Za bezzasadne uważam także powoływanie się na zysk placówki: "(...) w listopadzie roku 2007 teatr zanotował zysk w wysokości 508 tysięcy złotych". Pan Redaktor, podając jedynie kwotę, dokonuje nadużycia. Pomija fakt, iż zysk ten był wypracowany tylko i wyłącznie dzięki środkom Samorządu Województwa. Od czterech lat stale zwiększa się dotacja, przekazywana dla teatru. W 2004 roku wynosiła ona ponad 16 mln zł, w 2005 roku ponad 17 mln, w 2006 ponad 18 mln, a w minionym już prawie 23 mln zł. Na wynik finansowy wpływa też koszt amortyzacji środków trwałych, który w przypadku 40-letniego budynku Teatru Wielkiego jest o wiele niższy niż choćby w przypadku gmachu Filharmonii.

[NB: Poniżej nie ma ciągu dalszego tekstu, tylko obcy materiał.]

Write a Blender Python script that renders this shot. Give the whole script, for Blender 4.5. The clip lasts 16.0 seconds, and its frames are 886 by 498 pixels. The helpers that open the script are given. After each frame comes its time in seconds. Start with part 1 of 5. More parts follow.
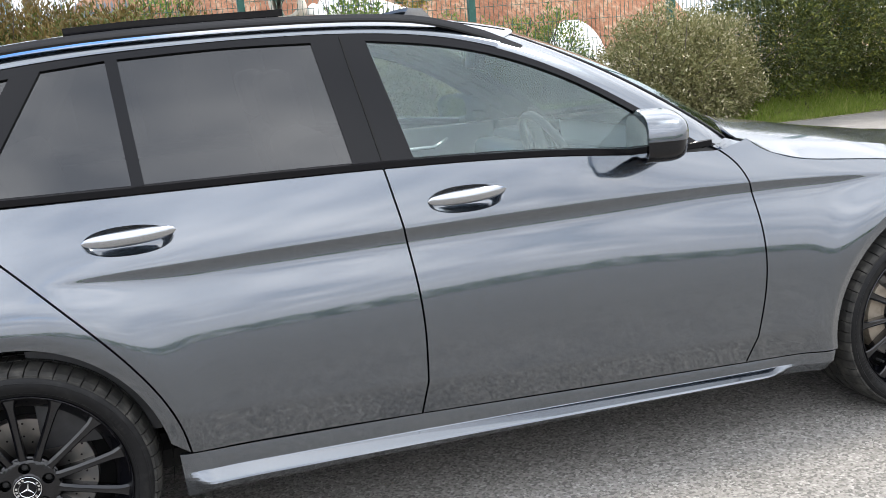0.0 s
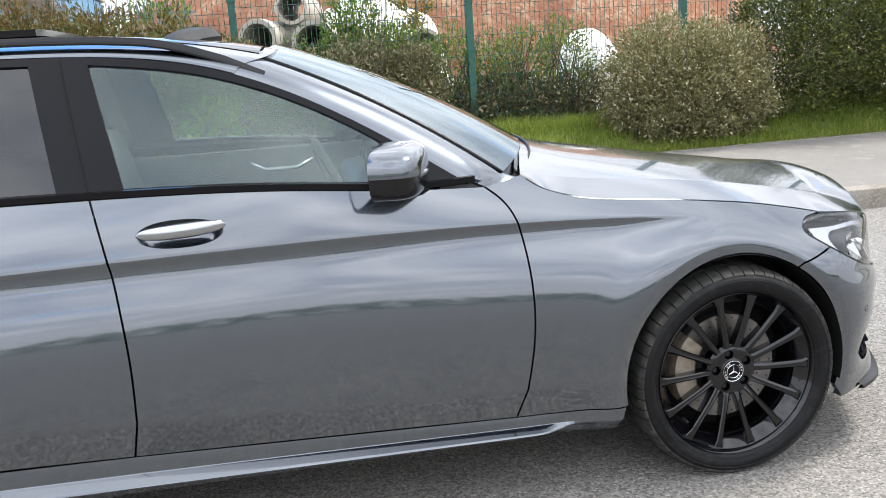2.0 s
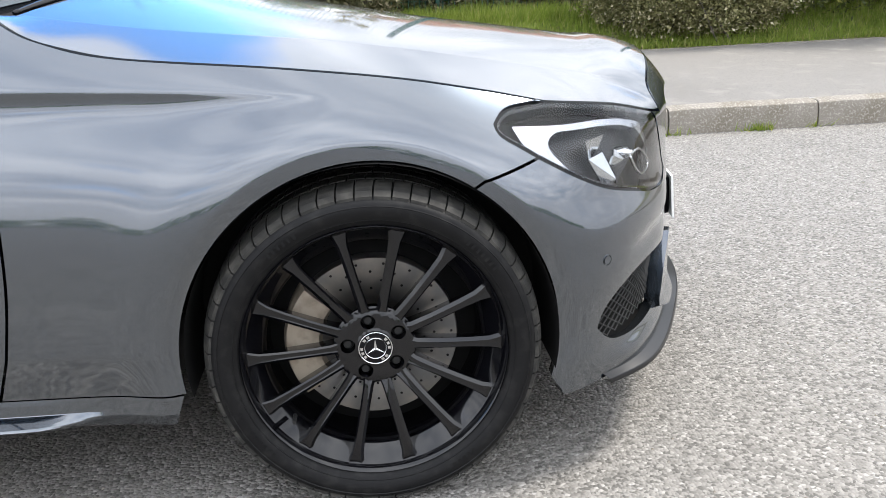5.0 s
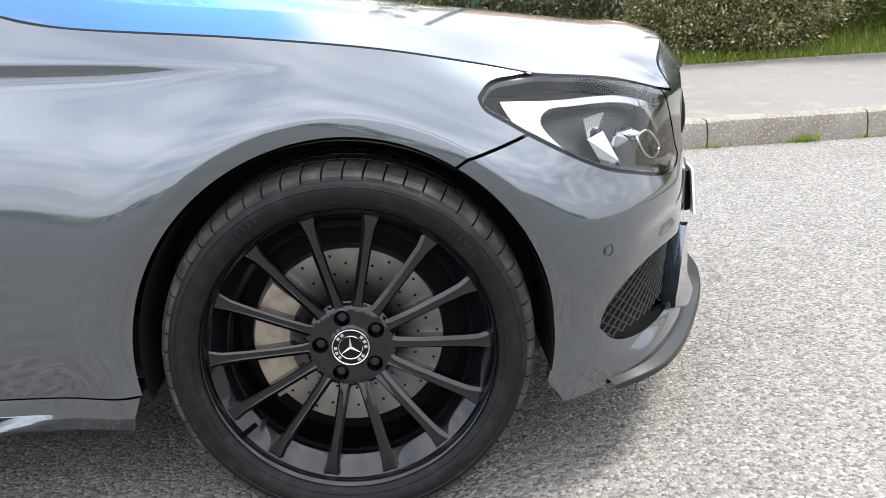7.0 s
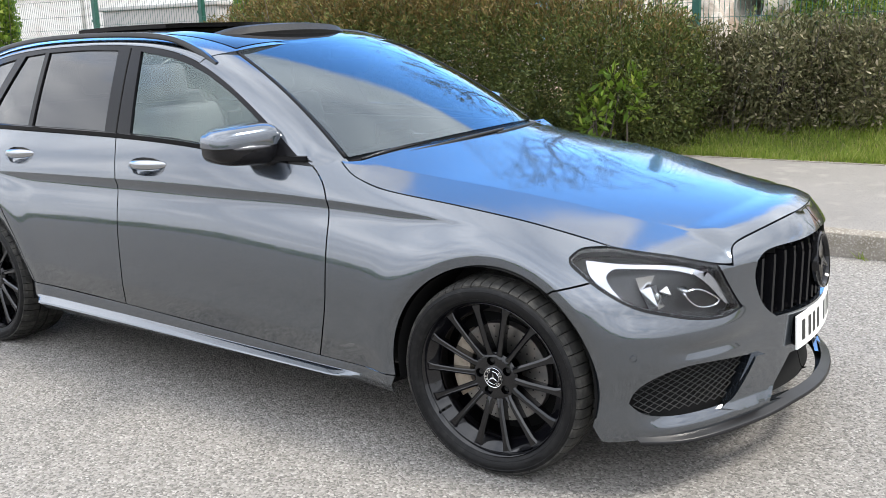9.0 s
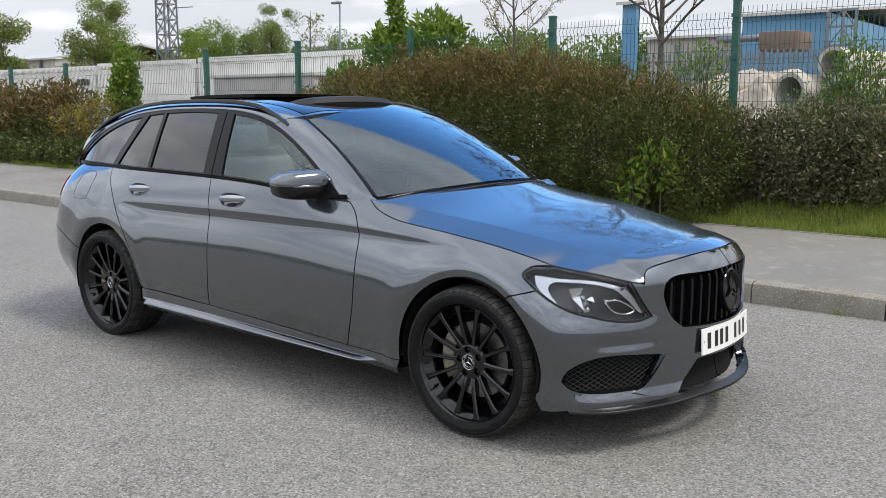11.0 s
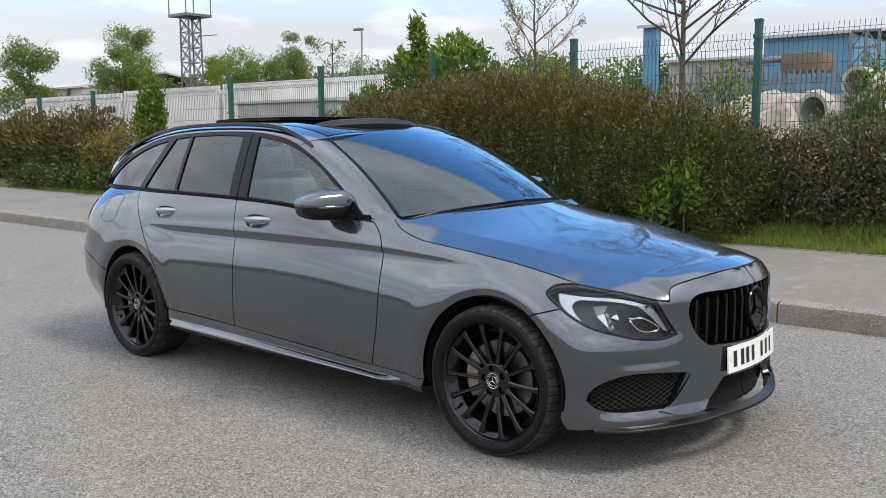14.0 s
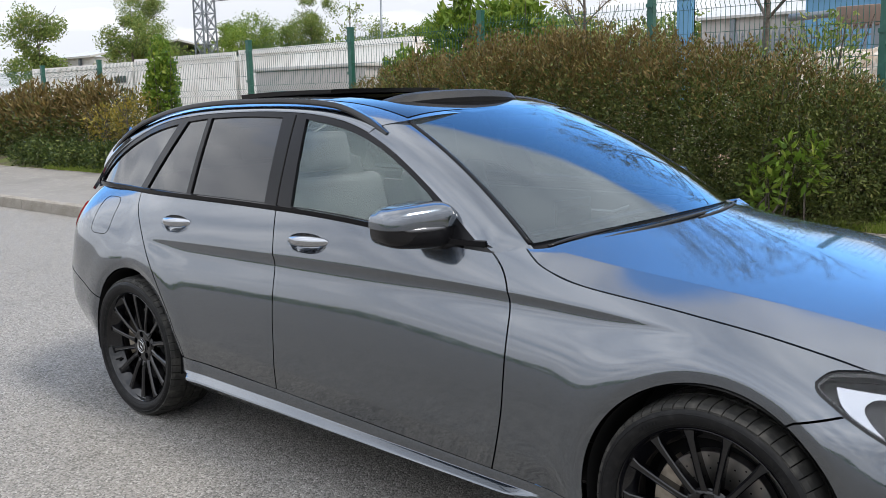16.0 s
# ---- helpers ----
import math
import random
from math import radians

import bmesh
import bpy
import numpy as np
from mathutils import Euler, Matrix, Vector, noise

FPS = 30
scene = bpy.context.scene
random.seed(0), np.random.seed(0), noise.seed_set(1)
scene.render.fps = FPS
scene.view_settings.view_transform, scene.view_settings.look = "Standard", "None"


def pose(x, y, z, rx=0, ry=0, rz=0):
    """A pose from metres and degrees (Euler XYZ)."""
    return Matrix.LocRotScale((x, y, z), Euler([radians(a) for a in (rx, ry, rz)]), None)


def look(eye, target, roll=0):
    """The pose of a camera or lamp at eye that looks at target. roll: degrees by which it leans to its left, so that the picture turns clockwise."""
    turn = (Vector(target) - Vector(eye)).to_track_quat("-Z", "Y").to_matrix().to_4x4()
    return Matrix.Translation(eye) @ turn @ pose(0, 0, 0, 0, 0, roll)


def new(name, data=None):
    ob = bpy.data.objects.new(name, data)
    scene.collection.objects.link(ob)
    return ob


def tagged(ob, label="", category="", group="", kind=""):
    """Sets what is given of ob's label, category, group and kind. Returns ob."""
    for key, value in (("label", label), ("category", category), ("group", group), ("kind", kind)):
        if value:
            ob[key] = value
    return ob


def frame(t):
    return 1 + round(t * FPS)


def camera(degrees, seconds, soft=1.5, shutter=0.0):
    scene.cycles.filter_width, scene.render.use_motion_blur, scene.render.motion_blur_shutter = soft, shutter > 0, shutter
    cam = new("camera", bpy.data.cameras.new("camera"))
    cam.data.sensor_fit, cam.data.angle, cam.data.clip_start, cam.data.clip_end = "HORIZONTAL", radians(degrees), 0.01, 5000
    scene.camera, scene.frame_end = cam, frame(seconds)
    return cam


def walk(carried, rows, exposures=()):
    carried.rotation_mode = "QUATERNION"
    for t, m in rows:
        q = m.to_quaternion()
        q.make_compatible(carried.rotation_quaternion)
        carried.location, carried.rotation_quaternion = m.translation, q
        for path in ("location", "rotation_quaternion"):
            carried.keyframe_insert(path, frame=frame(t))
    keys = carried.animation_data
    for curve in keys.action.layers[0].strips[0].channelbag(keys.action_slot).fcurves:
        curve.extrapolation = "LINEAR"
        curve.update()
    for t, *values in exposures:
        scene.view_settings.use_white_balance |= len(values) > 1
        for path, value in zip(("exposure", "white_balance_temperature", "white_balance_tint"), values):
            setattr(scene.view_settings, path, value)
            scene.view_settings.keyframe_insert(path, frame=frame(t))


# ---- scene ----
cam = camera(52.2, 16.0, 0.6)
PATH = [
    (0, (-2.374, -3.228, 1.364), (-1.826, -1.356, 0.918), -4.6),
    (0.5, (-2.134, -3.269, 1.37), (-1.59, -1.396, 0.929), -4.5),
    (1, (-1.833, -3.341, 1.374), (-1.343, -1.452, 0.94), -4.4),
    (1.5, (-1.6, -3.32, 1.358), (-1.19, -1.41, 0.93), -4.0),
    (2, (-1.357, -3.296, 1.362), (-0.993, -1.377, 0.932), -3.8),
    (2.5, (-1.093, -3.327, 1.372), (-0.83, -1.391, 0.947), -4.0),
    (3, (-0.872, -3.293, 1.364), (-0.646, -1.352, 0.935), -4.2),
    (3.5, (-0.614, -3.142, 1.365), (-0.395, -1.208, 0.903), -4.0),
    (4, (-0.302, -2.960, 1.363), (-0.108, -1.038, 0.845), -3.8),
    (4.5, (-0.081, -2.687, 1.255), (0.107, -0.789, 0.653), -3.4),
    (4.7, (-0.039, -2.577, 1.171), (0.145, -0.686, 0.548), -2.9),
    (6.8, (0.067, -2.357, 0.788), (0.148, -0.423, 0.285), -3.0),
    (7, (0.126, -2.366, 0.927), (0.189, -0.442, 0.382), -3.5),
    (7.5, (0.342, -2.493, 1.229), (0.220, -0.577, 0.667), -4.0),
    (8, (0.628, -2.725, 1.336), (0.072, -0.884, 0.785), -2.1),
    (8.5, (1.03, -2.946, 1.409), (0.075, -1.269, 0.885), -1.8),
    (9, (1.389, -3.24, 1.427), (0.322, -1.614, 0.959), -1.8),
    (9.5, (1.773, -3.493, 1.432), (0.625, -1.902, 1.046), -1.3),
    (9.7, (1.915, -3.579, 1.44), (0.748, -2.0, 1.064), -0.7),
    (11.8, (2.338, -3.929, 1.412), (1.069, -2.409, 1.128), -0.2),
    (12, (2.339, -3.925, 1.407), (1.066, -2.408, 1.126), -0.2),
    (12.5, (2.334, -3.919, 1.408), (1.059, -2.404, 1.131), -0.4),
    (13, (2.331, -3.919, 1.411), (1.05, -2.407, 1.14), -0.4),
    (13.5, (2.327, -3.912, 1.411), (1.044, -2.401, 1.146), -0.5),
    (14, (2.319, -3.912, 1.412), (1.036, -2.4, 1.152), -0.4),
    (14.5, (2.242, -3.882, 1.401), (0.962, -2.368, 1.141), -0.2),
    (15, (1.99, -3.625, 1.386), (0.706, -2.115, 1.119), -0.1),
    (15.5, (1.531, -3.311, 1.374), (0.236, -1.822, 1.047), 0.5),
    (16, (0.981, -3.007, 1.465), (-0.324, -1.528, 1.129), -1.3),
]
EXPOSURES = ((0.0, 1.15), (1.0, 1.15), (3.0, 0.95), (4.5, 1.02), (7.0, 1.28), (8.5, 1.15), (9.0, 1.02), (9.5, 0.5), (12.0, 0.25), (15.0, 0.28), (16.0, 0.5))
walk(cam, [(t, look(eye, target, roll)) for t, eye, target, roll in PATH], EXPOSURES)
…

Pan Redaktor dokonuje również nadużycia porównując koszty dokumentacji technicznej i projektowej rewitalizacji budynku teatru do tych, przedstawionych przez Muzeum Sztuki: "(...) czy marszałek nie niepokoi się zasadnością kosztów dokumentacji technicznej i projektowej rewitalizacji gmachu dla Muzeum Sztuki (...)". Zaznaczam, że zastrzeżenia ze strony urzędu nie budzi sama wielkość kwoty, a jej niezgodność z harmonogramem rzeczowo--finansowym oraz liczne rozbieżności pomiędzy harmonogramem a fakturami za wykonane w ramach projektu prace.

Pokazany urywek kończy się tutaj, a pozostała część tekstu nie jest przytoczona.